WRITTEN REQUEST
Report how many lines of the entries below contain the word "parts", and nothing more.

DATASET ENTRIES
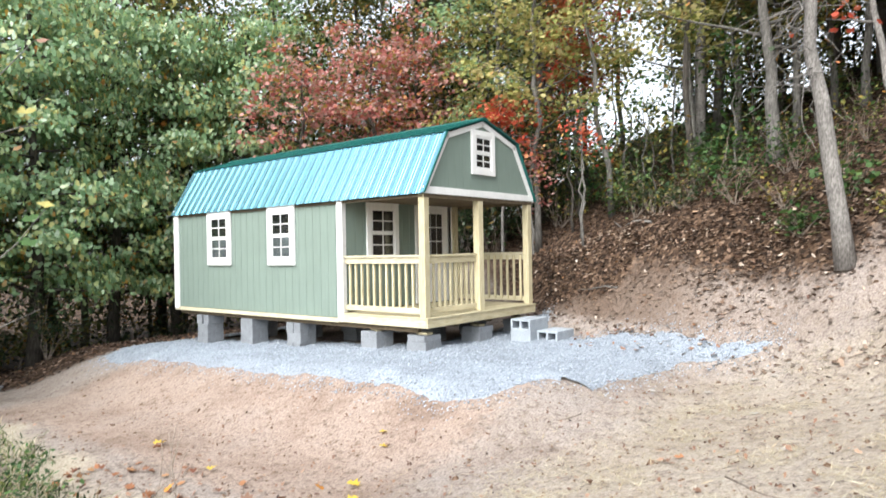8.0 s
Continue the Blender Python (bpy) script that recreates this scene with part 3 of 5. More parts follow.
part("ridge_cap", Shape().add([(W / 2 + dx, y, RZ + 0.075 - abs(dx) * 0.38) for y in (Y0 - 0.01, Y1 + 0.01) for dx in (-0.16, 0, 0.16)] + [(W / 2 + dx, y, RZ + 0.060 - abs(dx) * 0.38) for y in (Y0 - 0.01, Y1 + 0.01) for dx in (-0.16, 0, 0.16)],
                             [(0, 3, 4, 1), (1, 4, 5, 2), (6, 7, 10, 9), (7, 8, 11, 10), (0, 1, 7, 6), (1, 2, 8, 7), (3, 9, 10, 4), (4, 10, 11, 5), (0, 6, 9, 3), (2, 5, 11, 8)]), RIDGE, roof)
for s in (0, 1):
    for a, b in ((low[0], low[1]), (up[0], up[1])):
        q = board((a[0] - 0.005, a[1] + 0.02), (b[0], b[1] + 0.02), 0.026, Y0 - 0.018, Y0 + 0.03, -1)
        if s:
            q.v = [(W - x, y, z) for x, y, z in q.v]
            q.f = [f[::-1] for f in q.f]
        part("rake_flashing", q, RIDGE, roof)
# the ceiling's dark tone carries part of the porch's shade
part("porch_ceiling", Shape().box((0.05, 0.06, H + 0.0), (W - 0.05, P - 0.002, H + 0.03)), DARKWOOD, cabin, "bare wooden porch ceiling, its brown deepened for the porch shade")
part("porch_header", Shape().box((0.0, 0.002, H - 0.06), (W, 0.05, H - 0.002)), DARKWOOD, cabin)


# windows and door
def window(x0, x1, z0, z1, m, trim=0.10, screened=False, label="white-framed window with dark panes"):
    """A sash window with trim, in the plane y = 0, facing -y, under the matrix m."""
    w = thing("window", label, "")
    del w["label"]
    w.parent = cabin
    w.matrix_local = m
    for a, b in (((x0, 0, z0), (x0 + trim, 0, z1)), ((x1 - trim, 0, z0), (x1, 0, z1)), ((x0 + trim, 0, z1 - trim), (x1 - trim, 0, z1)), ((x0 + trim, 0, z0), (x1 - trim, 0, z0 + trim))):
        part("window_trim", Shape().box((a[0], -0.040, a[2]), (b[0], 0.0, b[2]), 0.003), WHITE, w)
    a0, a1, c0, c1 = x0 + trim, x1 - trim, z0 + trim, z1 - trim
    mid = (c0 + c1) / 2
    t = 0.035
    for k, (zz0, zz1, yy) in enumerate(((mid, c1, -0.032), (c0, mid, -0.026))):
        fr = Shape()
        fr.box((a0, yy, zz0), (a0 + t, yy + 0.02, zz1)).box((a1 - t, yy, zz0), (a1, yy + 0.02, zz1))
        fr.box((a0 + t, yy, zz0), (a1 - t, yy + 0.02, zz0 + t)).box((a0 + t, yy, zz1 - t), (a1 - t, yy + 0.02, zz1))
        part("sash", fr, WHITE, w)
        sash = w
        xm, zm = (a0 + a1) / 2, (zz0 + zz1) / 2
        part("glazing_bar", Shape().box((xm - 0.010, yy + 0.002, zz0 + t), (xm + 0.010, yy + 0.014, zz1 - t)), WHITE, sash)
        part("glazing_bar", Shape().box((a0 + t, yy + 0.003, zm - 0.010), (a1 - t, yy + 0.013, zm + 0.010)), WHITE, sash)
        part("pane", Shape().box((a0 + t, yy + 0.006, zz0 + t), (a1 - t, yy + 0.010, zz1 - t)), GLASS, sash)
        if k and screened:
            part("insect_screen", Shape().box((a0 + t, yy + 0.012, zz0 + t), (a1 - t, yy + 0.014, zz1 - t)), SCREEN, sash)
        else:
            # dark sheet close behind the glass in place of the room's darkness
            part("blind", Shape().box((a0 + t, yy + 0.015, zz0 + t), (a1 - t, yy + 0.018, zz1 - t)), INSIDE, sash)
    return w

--

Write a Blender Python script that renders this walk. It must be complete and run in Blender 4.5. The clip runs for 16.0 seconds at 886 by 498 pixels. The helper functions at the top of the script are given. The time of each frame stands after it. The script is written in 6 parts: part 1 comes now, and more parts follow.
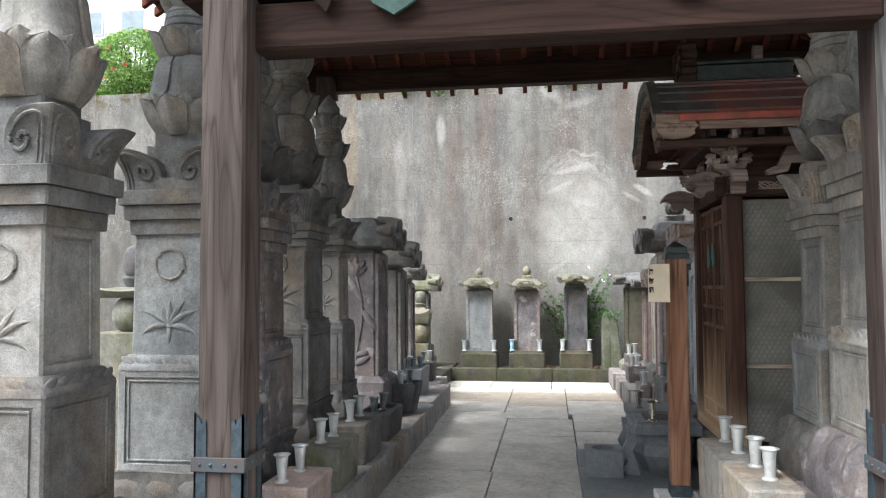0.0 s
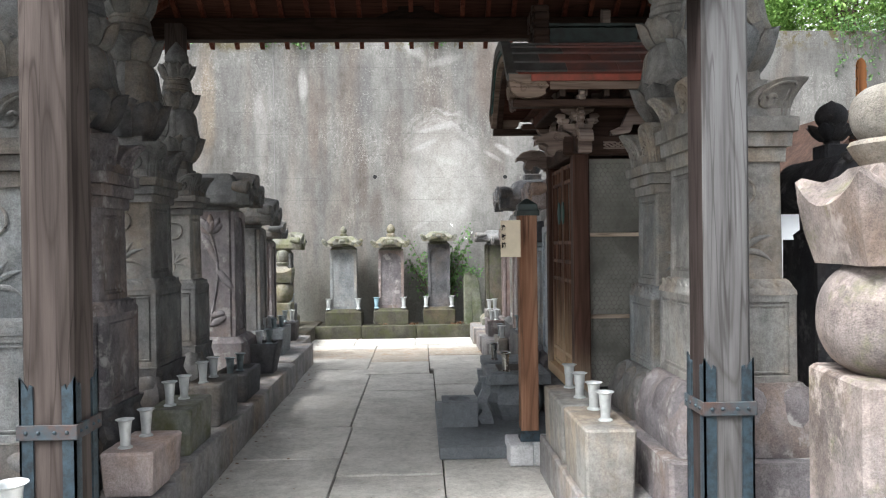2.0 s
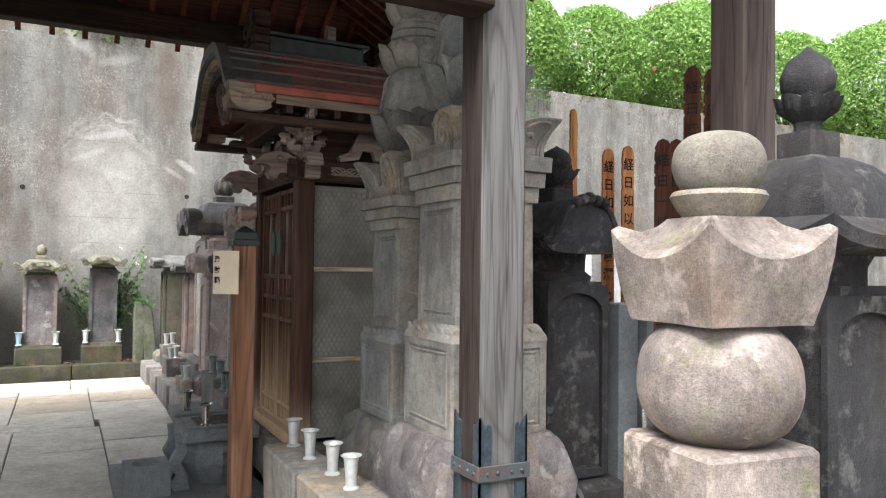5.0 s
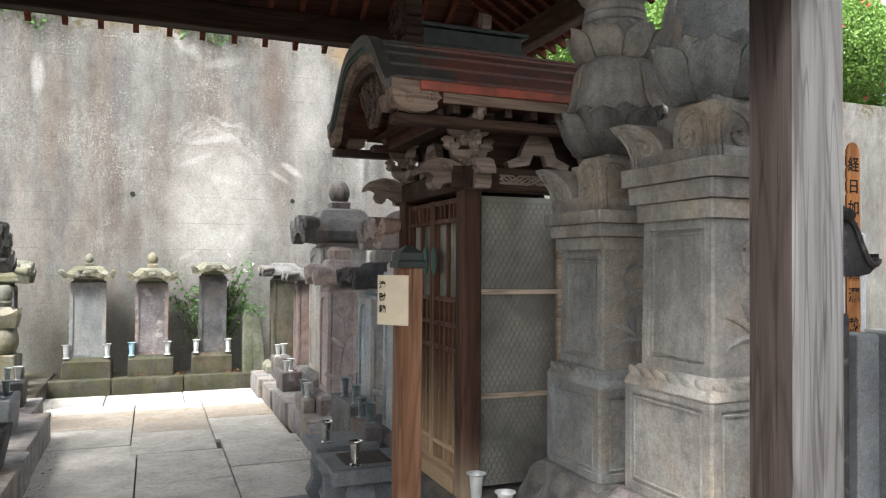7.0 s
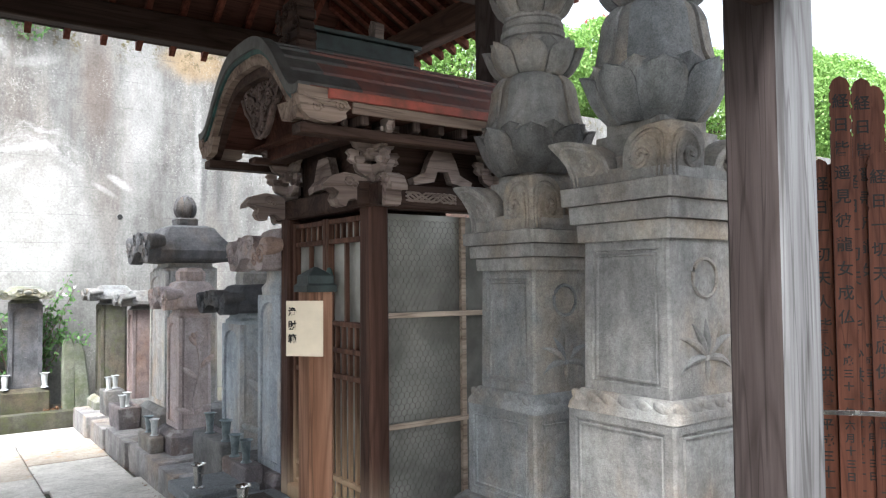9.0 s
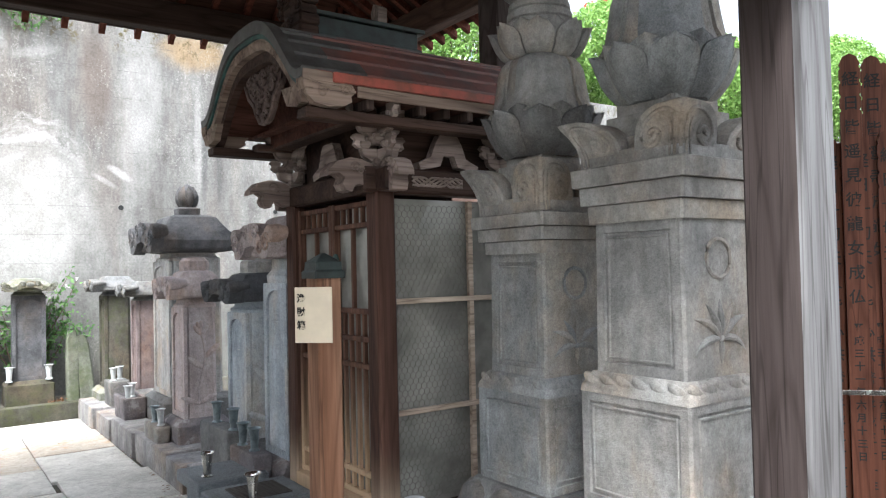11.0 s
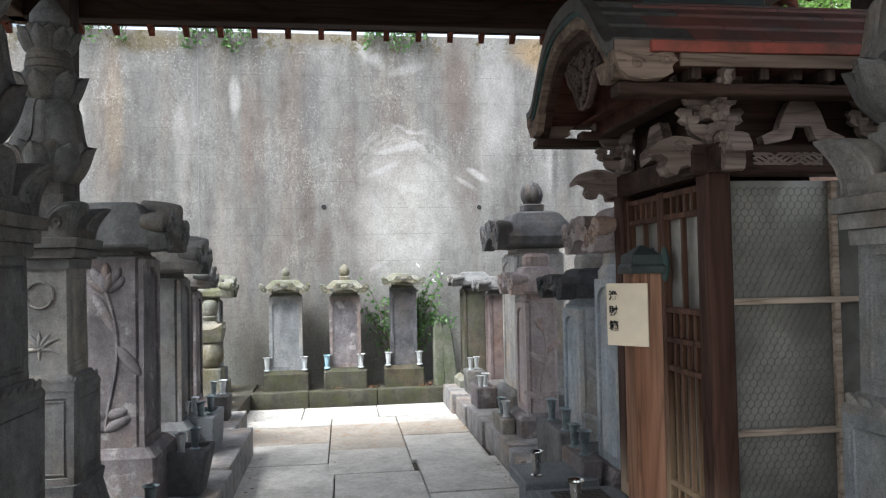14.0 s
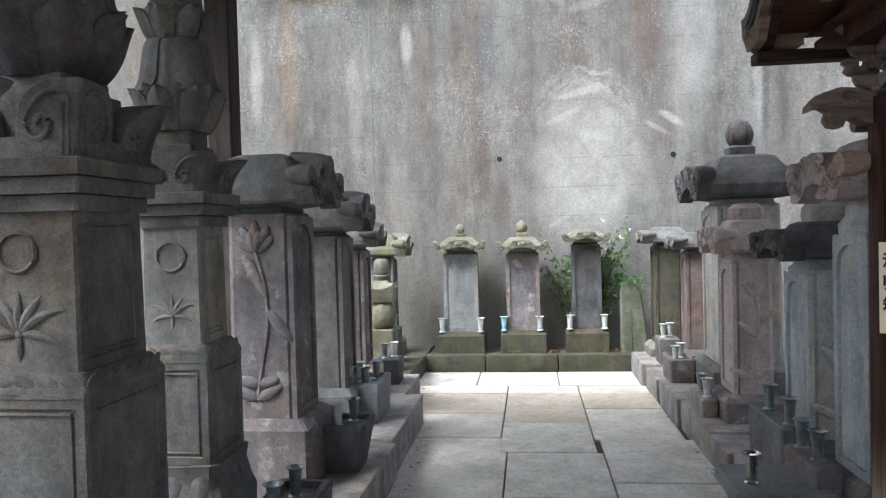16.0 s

THE OUTPUT
2